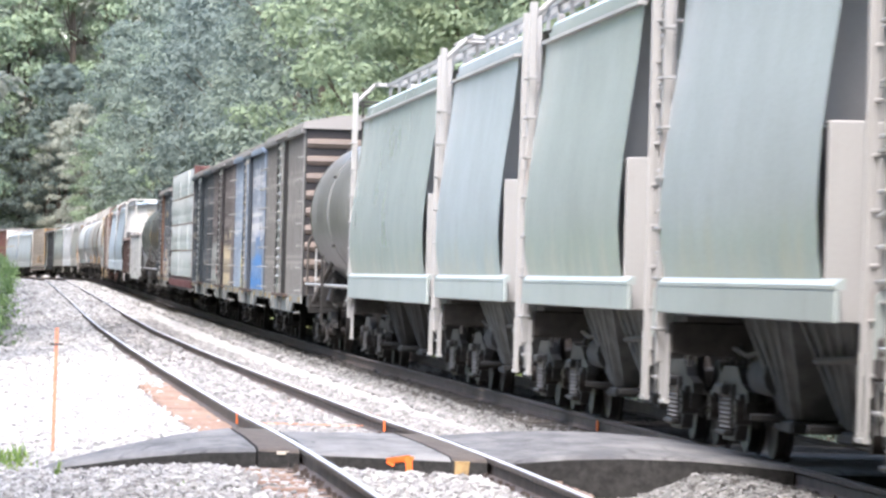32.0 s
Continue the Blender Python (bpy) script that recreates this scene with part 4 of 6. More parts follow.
def build_train():
    # far head of the train
    for k in range(3):
        a = 617 - 14.7 * k
        add(hopper("covered_hopper", "pale grey covered hopper far down the line", 14.7, P_STONE, bays=2, hoops=False, group=G), a, a - 14.7)
    for k in range(3):
        a = 573 - 17.3 * k
        add(boxcar("boxcar", "dark red-brown boxcar far down the line", 17.3, 4.8, P_MAROON, P_MAROON, P_ROOF, posts=11, plug=True), a, a - 17.3)
    for k in range(2):
        a = 521 - 19.5 * k
        c = boxcar("boxcar", "haze-dulled ochre boxcar with grey doors far down the line", 19.5, 5.0, P_OCHRE, P_STONE2, P_ROOF, posts=9, door_w=3.6, plug=True)
        add(c, a, a - 19.5)
    add(boxcar("boxcar", "olive grey boxcar far down the line", 26.0, 5.0, P_GREY, P_GREY, P_ROOF, posts=15), 482, 456)
    add(boxcar("boxcar", "boxcar with a faded pinkish red upper side", 19.5, 5.1, P_STONE2, P_REDTOP, P_ROOF, posts=11, door_w=5.0, plug=True), 456, 436.5)
    add(boxcar("boxcar", "dark maroon boxcar far down the line", 19.5, 4.8, P_MAROON, P_MAROON, P_ROOF, posts=11), 436.5, 417)
    for k in range(3):
        a = 417 - 16.6 * k
        add(tank("tank_car", "dark tank wagon far down the line", 16.6, P_TANK, top_frame=False), a, a - 16.6)
    for k in range(3):
        a = 367 - 18.3 * k
        add(boxcar("boxcar", "mid blue ribbed steel boxcar", 18.3, 4.8, P_MID, P_MID, P_ROOF, posts=15), a, a - 18.3)
    for k in range(2):
        a = 312 - 19.5 * k
        add(gondola("gondola", "low yellow steel gondola, empty", 19.5, 2.6, P_YELLOW, posts=16), a, a - 19.5)
    add(hopper("covered_hopper", "cream covered hopper with yellow ends", 18.5, P_WHITE, post=P_YELLOW, end=P_YELLOW), 273, 254.5)
    add(hopper("covered_hopper", "plain white steel covered hopper", 18.5, P_WHITE, post=P_WHITE), 254.5, 236)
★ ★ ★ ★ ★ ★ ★
-- Aim of the task --
Repeat the data exactly, dropping every picture it holds.

-- Solution for this exercise --
32.0 s
Continue the Blender Python (bpy) script that recreates this scene with part 4 of 6. More parts follow.
def build_train():
    # far head of the train
    for k in range(3):
        a = 617 - 14.7 * k
        add(hopper("covered_hopper", "pale grey covered hopper far down the line", 14.7, P_STONE, bays=2, hoops=False, group=G), a, a - 14.7)
    for k in range(3):
        a = 573 - 17.3 * k
        add(boxcar("boxcar", "dark red-brown boxcar far down the line", 17.3, 4.8, P_MAROON, P_MAROON, P_ROOF, posts=11, plug=True), a, a - 17.3)
    for k in range(2):
        a = 521 - 19.5 * k
        c = boxcar("boxcar", "haze-dulled ochre boxcar with grey doors far down the line", 19.5, 5.0, P_OCHRE, P_STONE2, P_ROOF, posts=9, door_w=3.6, plug=True)
        add(c, a, a - 19.5)
    add(boxcar("boxcar", "olive grey boxcar far down the line", 26.0, 5.0, P_GREY, P_GREY, P_ROOF, posts=15), 482, 456)
    add(boxcar("boxcar", "boxcar with a faded pinkish red upper side", 19.5, 5.1, P_STONE2, P_REDTOP, P_ROOF, posts=11, door_w=5.0, plug=True), 456, 436.5)
    add(boxcar("boxcar", "dark maroon boxcar far down the line", 19.5, 4.8, P_MAROON, P_MAROON, P_ROOF, posts=11), 436.5, 417)
    for k in range(3):
        a = 417 - 16.6 * k
        add(tank("tank_car", "dark tank wagon far down the line", 16.6, P_TANK, top_frame=False), a, a - 16.6)
    for k in range(3):
        a = 367 - 18.3 * k
        add(boxcar("boxcar", "mid blue ribbed steel boxcar", 18.3, 4.8, P_MID, P_MID, P_ROOF, posts=15), a, a - 18.3)
    for k in range(2):
        a = 312 - 19.5 * k
        add(gondola("gondola", "low yellow steel gondola, empty", 19.5, 2.6, P_YELLOW, posts=16), a, a - 19.5)
    add(hopper("covered_hopper", "cream covered hopper with yellow ends", 18.5, P_WHITE, post=P_YELLOW, end=P_YELLOW), 273, 254.5)
    add(hopper("covered_hopper", "plain white steel covered hopper", 18.5, P_WHITE, post=P_WHITE), 254.5, 236)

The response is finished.